Figuring out How to Transition Together
What is a partnership? It is my understanding that a partnership is an arrangement between two parties who wish to cooperate to advance their mutual interests. Kind of a strange definition when thinking about two people in a romantic relationship. What exactly are two people in love trying to advance? I would guess that the answer to that question would be success in life. Though I think the definition of success is different for everyone. So at what point do you decide what you want in life? Compare that to what you need and then figure out how to accomplish those things together. Is this something that you decide before you get into a relationship, or something that you figure out along the way? Do you make this decision on your own, or together with your partner?
I can only speak for what has worked in my current relationship with my wife. My wife and I talked about many things before getting married. Whether we wanted to have more children, as I had three from my previous marriage. What would we do if one or more of our parents needed a place to live, and if so whether we would take them in. We spoke about cheating and trust. Our religious beliefs, our families, and money. What death and dying look like to each of us. I have said it a million times and I will say it a million more if I must. Open, honest communication is the most important part of any relationship! Romantic, sibling, parent, and child relationships. Without it, you may find yourself on the road to unhappiness.
"SO WHAT HAPPENS WHEN THE UNEXPECTED POPS UP IN LIFE?"

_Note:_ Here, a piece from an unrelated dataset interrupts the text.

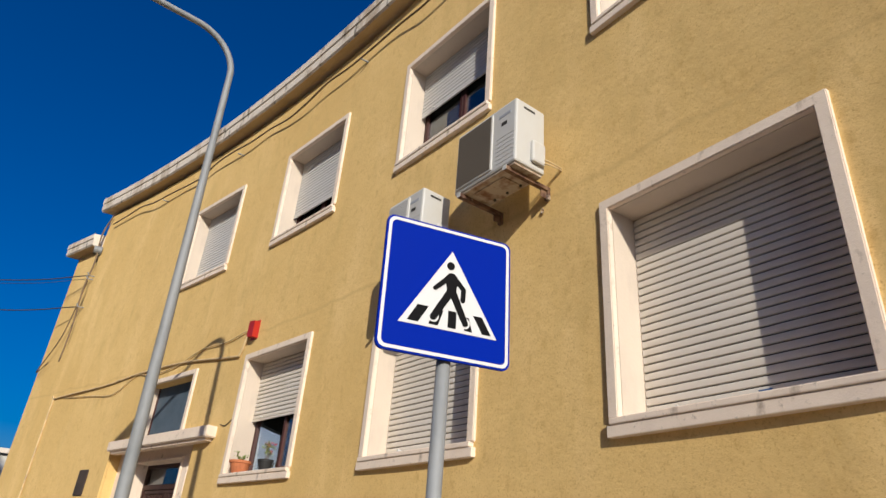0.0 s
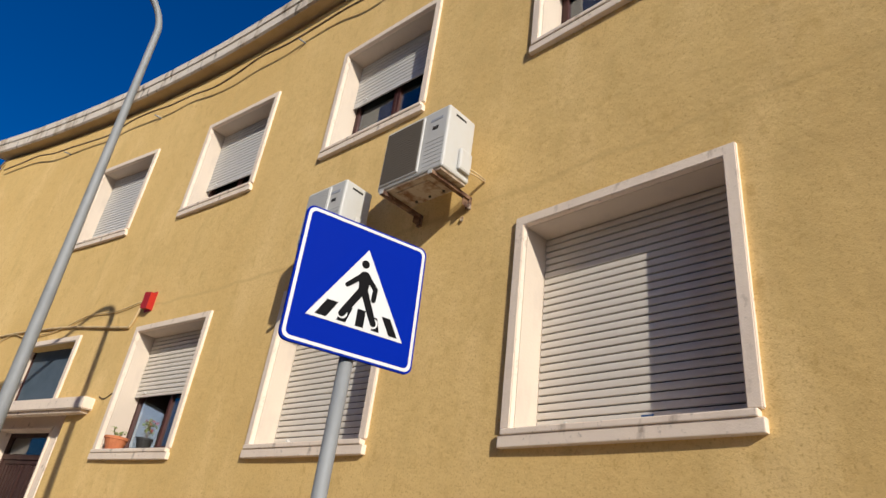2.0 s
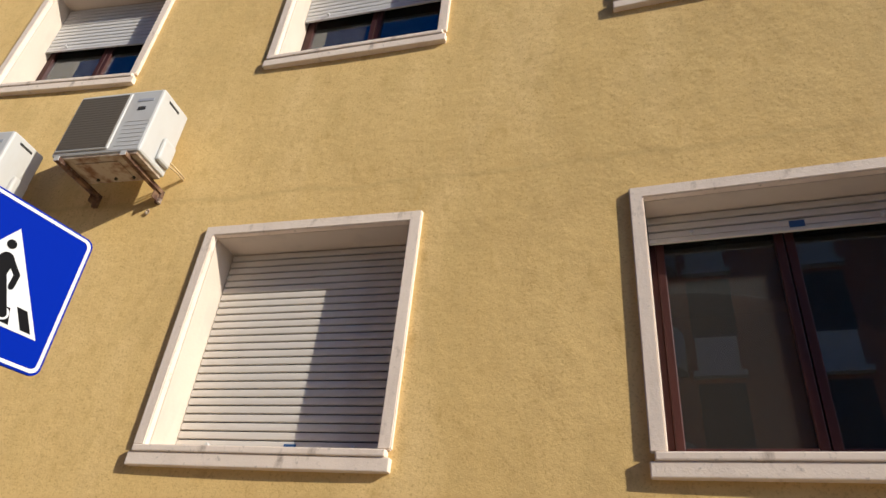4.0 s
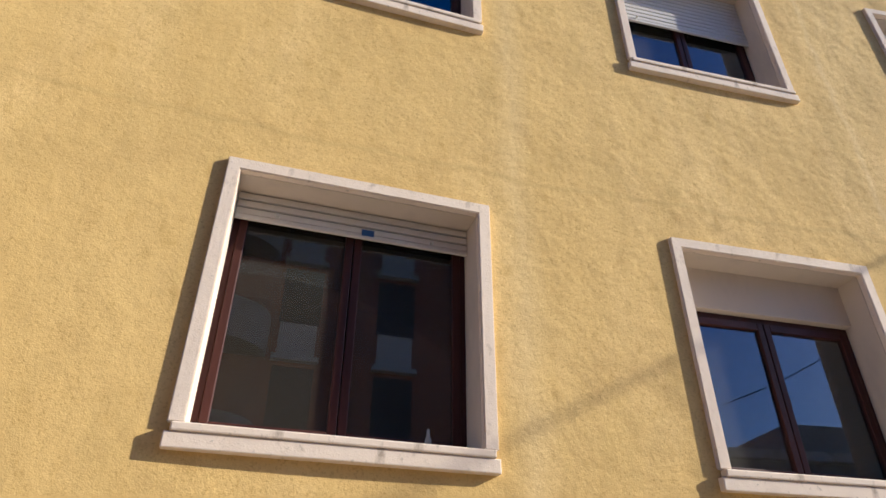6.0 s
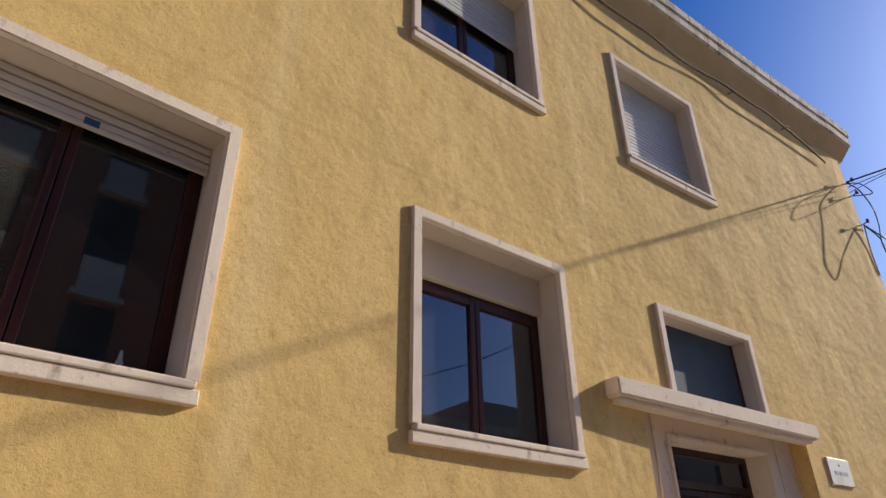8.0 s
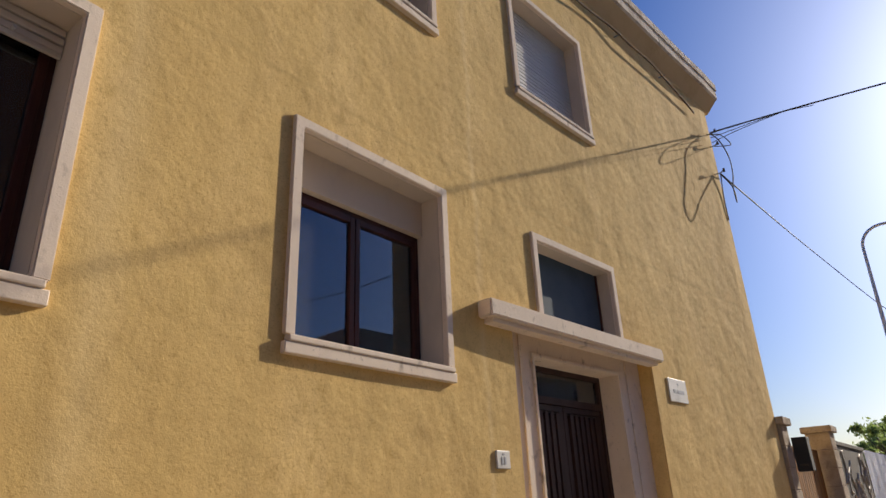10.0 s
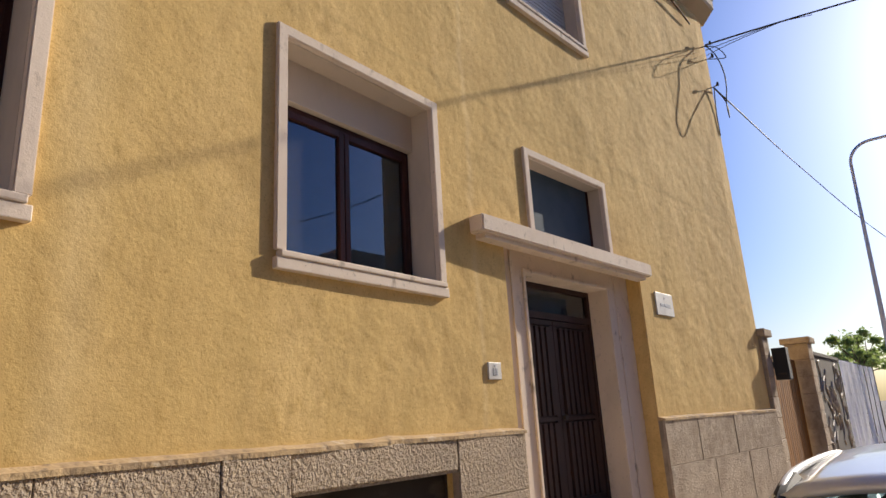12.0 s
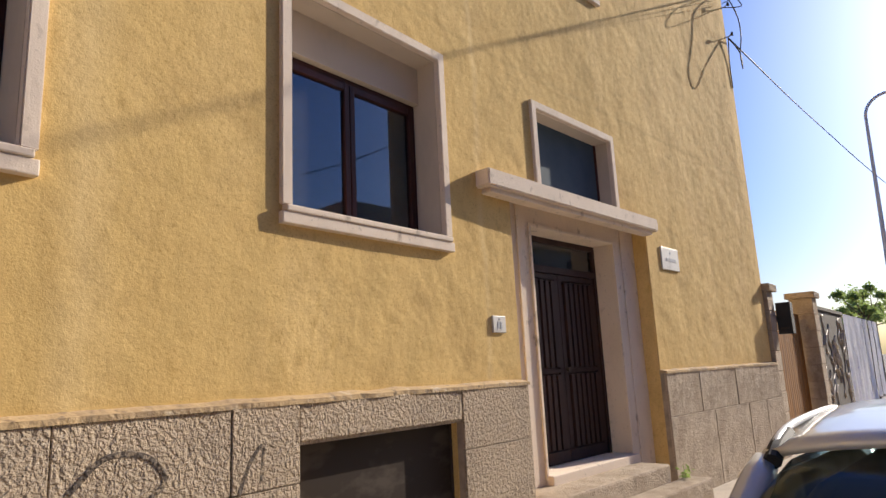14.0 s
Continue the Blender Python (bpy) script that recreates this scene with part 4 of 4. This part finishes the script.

So what happens when the unexpected pops up in life? Even though my wife and I talked about many things, we never discussed what would happen to our marriage if one of us were to come out as transgender. So as a partnership, we needed to figure out how to transition together and what that looked like for each of us. She desperately wanted to figure herself out, and I wanted to live with a happy spouse. It might sound simple, but I can assure you that it wasn’t. She started therapy with a gender specialist, and I tried to educate myself as much as possible. We had some sessions together with her therapist, but eventually I needed to have my own. I needed a safe place to unpack what was going on in my life.

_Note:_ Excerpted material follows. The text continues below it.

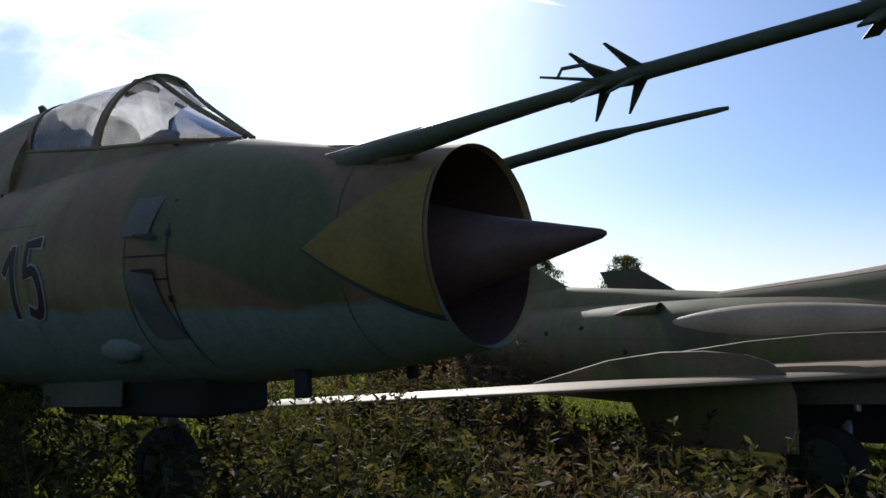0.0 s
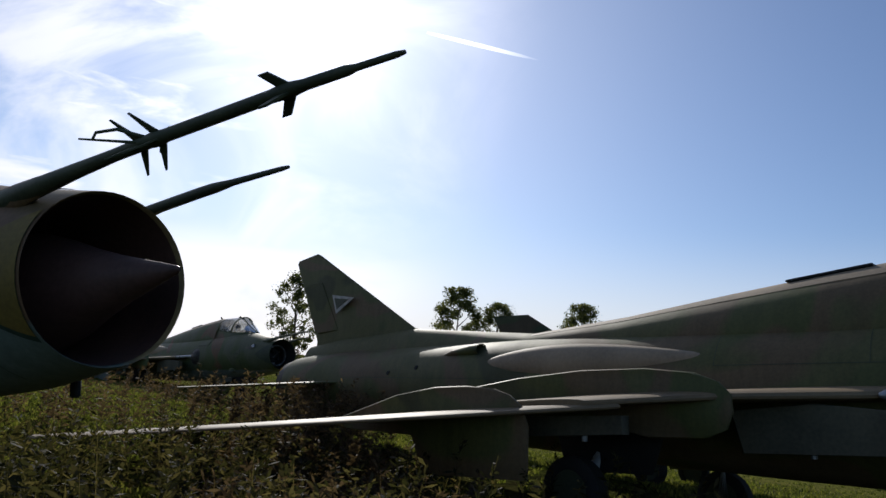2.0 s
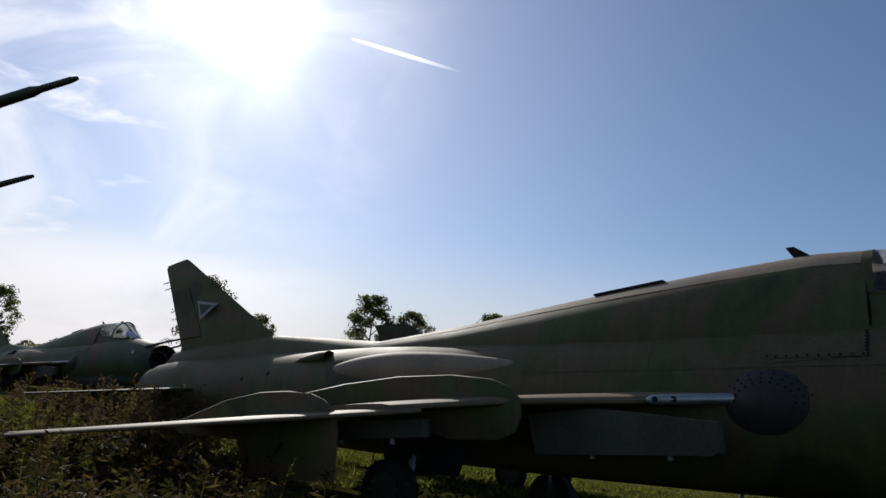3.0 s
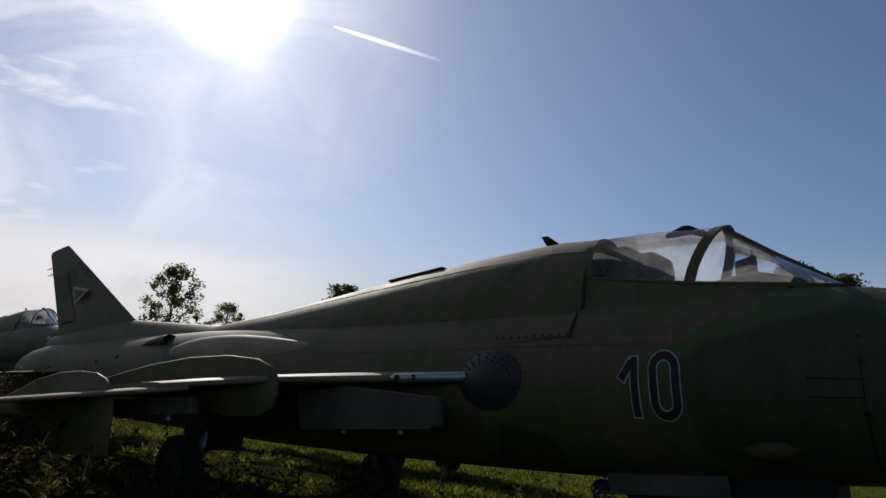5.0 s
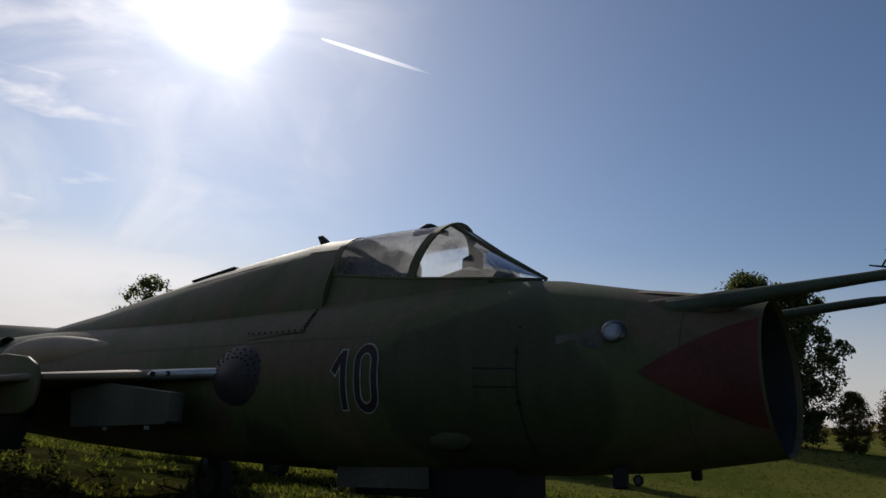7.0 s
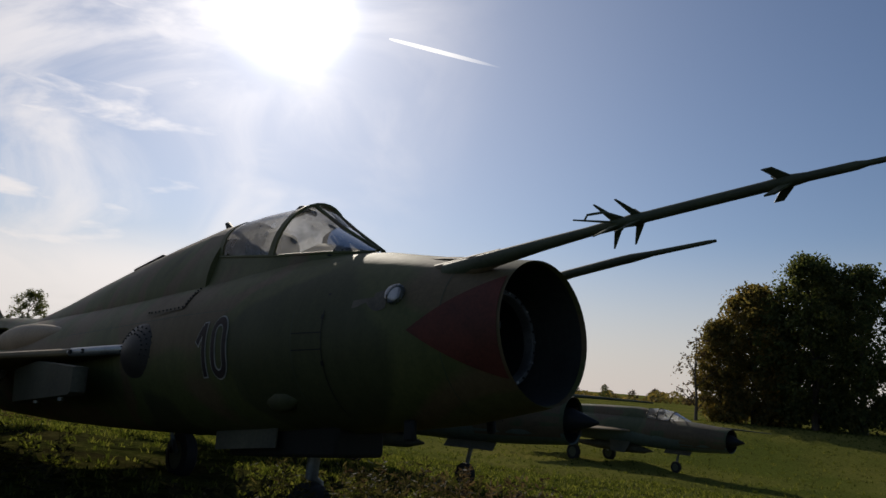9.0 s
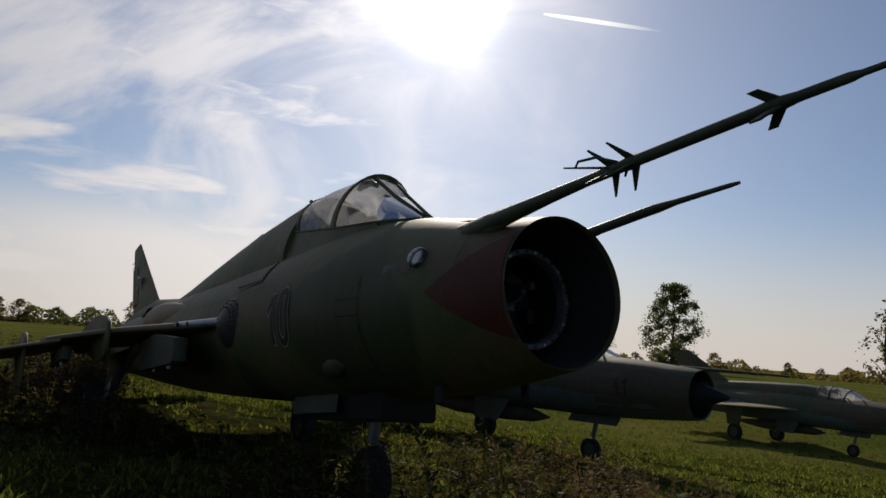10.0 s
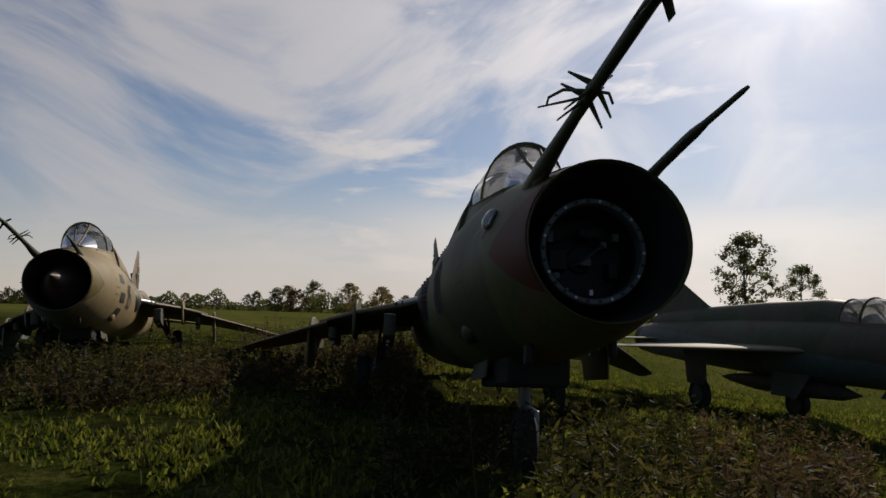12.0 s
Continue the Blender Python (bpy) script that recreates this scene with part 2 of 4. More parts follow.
def glass(name, tint, gloss, dirt):
    """Thin old acrylic: clear, a little reflection, and a dusty film in patches."""
    m, N, L, b = material(name, 0.05)
    N.remove(b)
    tc = N.new("ShaderNodeTexCoord").outputs["Object"]
    clear, refl, film = N.new("ShaderNodeBsdfTransparent"), N.new("ShaderNodeBsdfGlossy"), N.new("ShaderNodeBsdfTranslucent")
    clear.inputs["Color"].default_value = (*tint, 1)
    refl.inputs["Roughness"].default_value = 0.06
    film.inputs["Color"].default_value = (0.93, 0.93, 0.94, 1)
    fr, m1, m2 = N.new("ShaderNodeFresnel"), N.new("ShaderNodeMixShader"), N.new("ShaderNodeMixShader")
    fr.inputs["IOR"].default_value = gloss
    L.new(fr.outputs[0], m1.inputs["Fac"])
    L.new(clear.outputs[0], m1.inputs[1])
    L.new(refl.outputs[0], m1.inputs[2])
    haze = ramp_node(N, L, noise_node(N, L, tc, 3.5, 6, 0.65), ((0.35, (dirt * 0.35,) * 3), (0.66, (dirt,) * 3)))
    L.new(haze, m2.inputs["Fac"])
    L.new(m1.outputs[0], m2.inputs[1])
    L.new(film.outputs[0], m2.inputs[2])
    L.new(m2.outputs[0], N["Material Output"].inputs["Surface"])
    return m


M_GLASS = glass("hazed_canopy_acrylic", (0.90, 0.91, 0.92), 1.4, 0.46)
M_SCREEN = glass("clear_windscreen_acrylic", (0.96, 0.97, 0.97), 1.4, 0.28)
M_CLEAR = glass("clear_lamp_glass", (0.82, 0.87, 0.92), 1.6, 0.16)


def leaves(name, a, b_, c, thin=0.5, through_tint=(1.9, 1.9, 1.3)):
    """Blades that let light through, each a shade of its own."""
    m, N, L, b = material(name, 0.7, 0, 0.2)
    g = N.new("ShaderNodeNewGeometry")
    col = ramp_node(N, L, g.outputs["Random Per Island"], ((0.0, a), (0.55, b_), (1.0, c)))
    L.new(col, b.inputs["Base Color"])
    tr = N.new("ShaderNodeBsdfTranslucent")
    L.new(mix_node(N, L, 1.0, col, through_tint, "MULTIPLY"), tr.inputs["Color"])
    mx = N.new("ShaderNodeMixShader")
    mx.inputs["Fac"].default_value = thin
    L.new(b.outputs[0], mx.inputs[1])
    L.new(tr.outputs[0], mx.inputs[2])
    L.new(mx.outputs[0], N["Material Output"].inputs["Surface"])
    return m


M_LEAF = leaves("green_leaves", (0.042, 0.055, 0.020), (0.070, 0.082, 0.030), (0.120, 0.112, 0.040))
M_AUTUMN = leaves("autumn_leaves", (0.075, 0.070, 0.025), (0.135, 0.105, 0.036), (0.21, 0.14, 0.046))
M_GRASS = leaves("field_grass", (0.024, 0.031, 0.008), (0.050, 0.060, 0.013), (0.115, 0.112, 0.036), 0.54, (2.4, 2.4, 1.3))
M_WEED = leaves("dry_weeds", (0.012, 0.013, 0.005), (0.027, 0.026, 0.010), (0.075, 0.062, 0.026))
M_BRUSH = leaves("brown_brushwood", (0.03, 0.02, 0.014), (0.055, 0.038, 0.024), (0.09, 0.062, 0.036))


def ground_material():
    m, N, L, b = material("grassy_field_soil", 1.0, 0, 0.0)
    tc = N.new("ShaderNodeTexCoord").outputs["Object"]
    big, mid, fine = noise_node(N, L, tc, 0.09, 5), noise_node(N, L, tc, 0.9, 6, 0.65), noise_node(N, L, tc, 9, 6, 0.7)
    c1 = ramp_node(N, L, mid, ((0.36, (0.012, 0.015, 0.005)), (0.50, (0.040, 0.054, 0.010)), (0.64, (0.105, 0.105, 0.026))))
    c2 = mix_node(N, L, ramp_node(N, L, big, ((0.42, (0, 0, 0)), (0.62, (0.75,) * 3))), c1, (0.062, 0.050, 0.022))
    # beyond the parked jets the yellow-green is brightened to stand for sunlit grass
    sep = N.new("ShaderNodeSeparateXYZ")
    L.new(tc, sep.inputs[0])
    edge = N.new("ShaderNodeMapRange")
    edge.inputs["From Min"].default_value, edge.inputs["From Max"].default_value = 17, 30
    L.new(sep.outputs["Y"], edge.inputs["Value"])
    c2 = mix_node(N, L, edge.outputs["Result"], c2, ramp_node(N, L, big, ((0.35, (0.105, 0.125, 0.026)), (0.65, (0.20, 0.185, 0.048)))))
    c3 = mix_node(N, L, 0.6, c2, ramp_node(N, L, fine, ((0.34, (0.22,) * 3), (0.66, (1.35,) * 3))), "MULTIPLY")
    L.new(c3, b.inputs["Base Color"])
    bump_node(N, L, b, fine, 1.0, 0.12)
    return m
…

I joined a few groups on the Internet for partners of transgender folks and not only learned what self-care meant, but practiced it. I understood that for her she wanted to eat, drink, and discuss transition 24/7, but for me that was not healthy. So stepping away to read, take a bath, or just get out for a walk was important. We made time for transition and space to be individuals. Because of the mutual respect that we have for each other we were able to give the other person what they needed without resentment. We were open, honest, and listened to the other without judgment.
Each and every one of us is different and unique. That is what makes our world so colorfully wonderful. There is no right or wrong way to transition, and no handbook to follow. This journey is distinctly our own, for the partner as well as the person transitioning. Try not to put limitations and expectations on one another because it is simply not fair to do so. Be open, honest, empathetic, and speak to your partner the way that you would want to be spoken to. Acknowledge your differences then figure out how to manage them so that both partners are satisfied with the outcome. As I travel along the road of transition with not only my wife, but our children as well, I have learned so much about myself and the people around me. Because I opened myself up to change, I have evolved and became a better human being. Not to mention, I have met some of the most beautiful people. So thank you Honey for this amazing adventure.